>>>
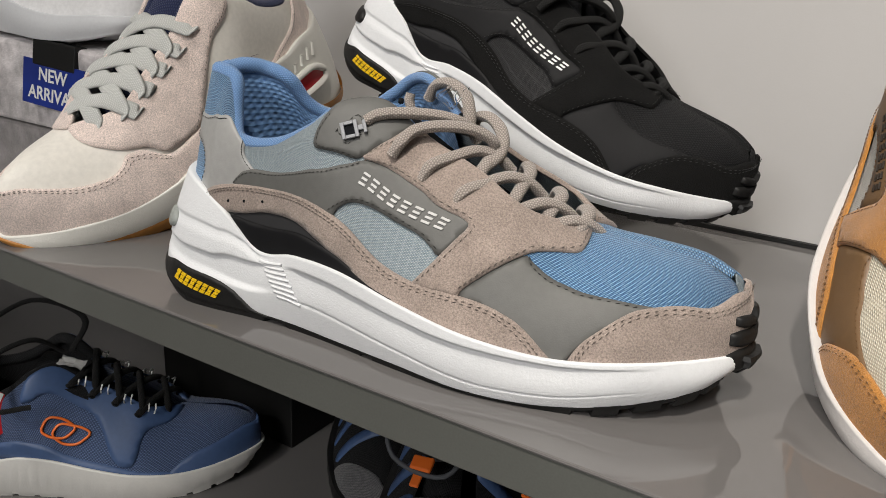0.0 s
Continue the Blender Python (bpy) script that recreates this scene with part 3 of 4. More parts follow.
    way[0] = way[-1] = (0, -1, 0)
    inw = np.stack([-way[:, 1], way[:, 0], 0 * us], -1)
    inw /= np.linalg.norm(inw, axis=1, keepdims=True) + 1e-12
    lip1 = w[:, -1] + inw * .0012 + np.array([0, 0, .0006])
    lip2 = w[:, -1] + inw * .0060 - np.array([0, 0, .0030])
    under = w[:, 0] * np.array([.96, .9, 1]) + np.array([0, 0, .001])
    p = np.concatenate([under[:, None], w, lip1[:, None], lip2[:, None]], 1)
    mesh_object("midsole", p.reshape(-1, 3), grid_faces(360, p.shape[1], True), s["foam"], top)
    for far in both:
        panel("heel_tread_wrap", sole, HEEL_WRAP, .0012, s["tread"], top, gap=.003, far=far)
    mark_strip("tyre_mark", sole, *MARK_ENDS, 8, .11, .0013, s["yellow"], top, slant=.35, fill=.8)
    for far in both:
        panel("heel_bumper", sole, HEEL_BUMPER, .0022, s["bumper"], top, gap=.003, far=far, thick=.002)
    for k in range(8):
        f = k / 7
        a0, b0 = np.array(RIB_CORNERS[0]), np.array(RIB_CORNERS[3])
        a1, b1 = np.array(RIB_CORNERS[1]), np.array(RIB_CORNERS[2])
        s0, s1 = a0 + (b0 - a0) * f, a1 + (b1 - a1) * f
        line = s0 + (s1 - s0) * np.linspace(0, 1, 6)[:, None]
        tube("sole_rib", sole(line[:, 0], line[:, 1]) + normal_of(sole, line[:, 0], line[:, 1]) * -.0003, .00085, s["foam"], top, smooth_steps=2, sides=8)
    # tread: lugs round the edge and a thin plate
    ut = np.linspace(0, 2, 181)[:-1]
    e = sole(ut, 0 * ut)
    hi = e + np.array([0, 0, .0012])
    mid = e * np.array([1.003, 1.015, 1]) + np.array([0, 0, -.0004])
    lo = e * np.array([.985, .93, 1]) + np.array([0, 0, -.0030])
    lo[:, 2] = np.maximum(lo[:, 2], .0008)
    centre = lo * np.array([.9, .1, 1])
    p = np.stack([hi, mid, lo, centre], 1)
    mesh_object("tread_plate", p.reshape(-1, 3), grid_faces(180, 4, True, flip=True), s["tread"], top)
    lug_u = [(.06, .13), (.15, .41), (.45, .57), (.585, .70), (.715, .80), (.82, .845), (.86, .885), (.90, .925), (.94, .965), (.978, 1.022)]
    for far in both:
        for u0, u1 in lug_u:
            uu = np.linspace(u0, u1, max(3, int((u1 - u0) / .012)))
            if far:
                uu = 2 - uu
            e = sole(uu, 0 * uu)
            out = e * np.array([1.004, 1.02, 1]) + np.array([0, 0, .0008])
            bot = e * np.array([.992, .985, 1])
            bot[:, 2] = np.maximum(e[:, 2] - .0045, 0)
            inn = bot * np.array([.95, .72, 1])
            top_in = inn + np.array([0, 0, .004])
            p = np.stack([out, bot, inn, top_in], 1)
            n4 = len(uu)
            faces = grid_faces(n4, 4, flip=not far) + [(0, 1, 2, 3), ((n4 - 1) * 4 + 3, (n4 - 1) * 4 + 2, (n4 - 1) * 4 + 1, (n4 - 1) * 4)]
            mesh_object("tread_lug", p.reshape(-1, 3), faces, s["tread"], top, smooth=False)
    # toe bumper of stacked lugs
    for k, (b0, b1) in enumerate(((.02, .40), (.46, .74), (.80, .99))):
        line = np.linspace(.978 - .006 * k, 1.022 + .006 * k, 9)
        ring = np.concatenate([sole(line, b0 + 0 * line)[:, None], sole(line, b0 + 0 * line)[:, None] + np.array([.004, 0, 0]), sole(line, b1 + 0 * line)[:, None] + np.array([.0035, 0, 0]), sole(line, b1 + 0 * line)[:, None]], 1)
        mesh_object("toe_lug", ring.reshape(-1, 3), grid_faces(9, 4, flip=True) + [(3, 2, 1, 0), (32, 33, 34, 35)], s["tread"], top, smooth=False)
    return top


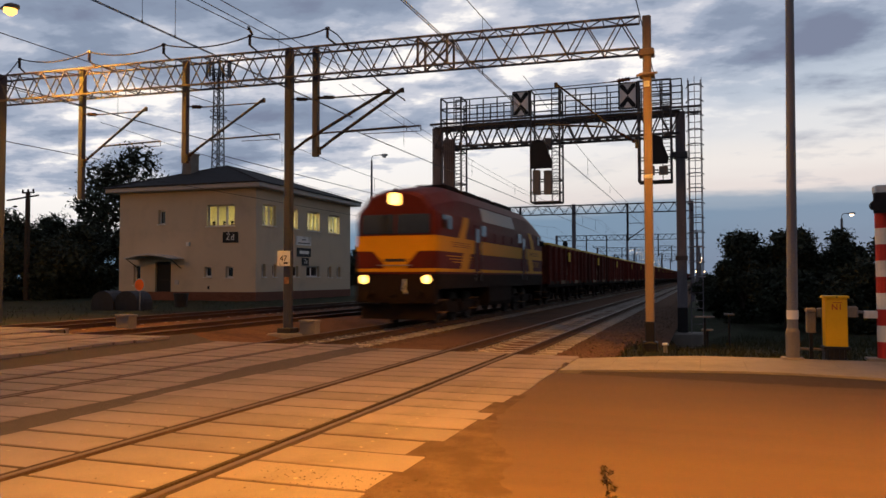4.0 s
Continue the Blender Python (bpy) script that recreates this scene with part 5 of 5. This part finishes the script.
<<<
## REQUIREMENTS
Gather from the records above every line containing the string "Continue".

## WRITTEN RESPONSE
Continue the Blender Python (bpy) script that recreates this scene with part 3 of 4. More parts follow.
Continue the Blender Python (bpy) script that recreates this scene with part 5 of 5. This part finishes the script.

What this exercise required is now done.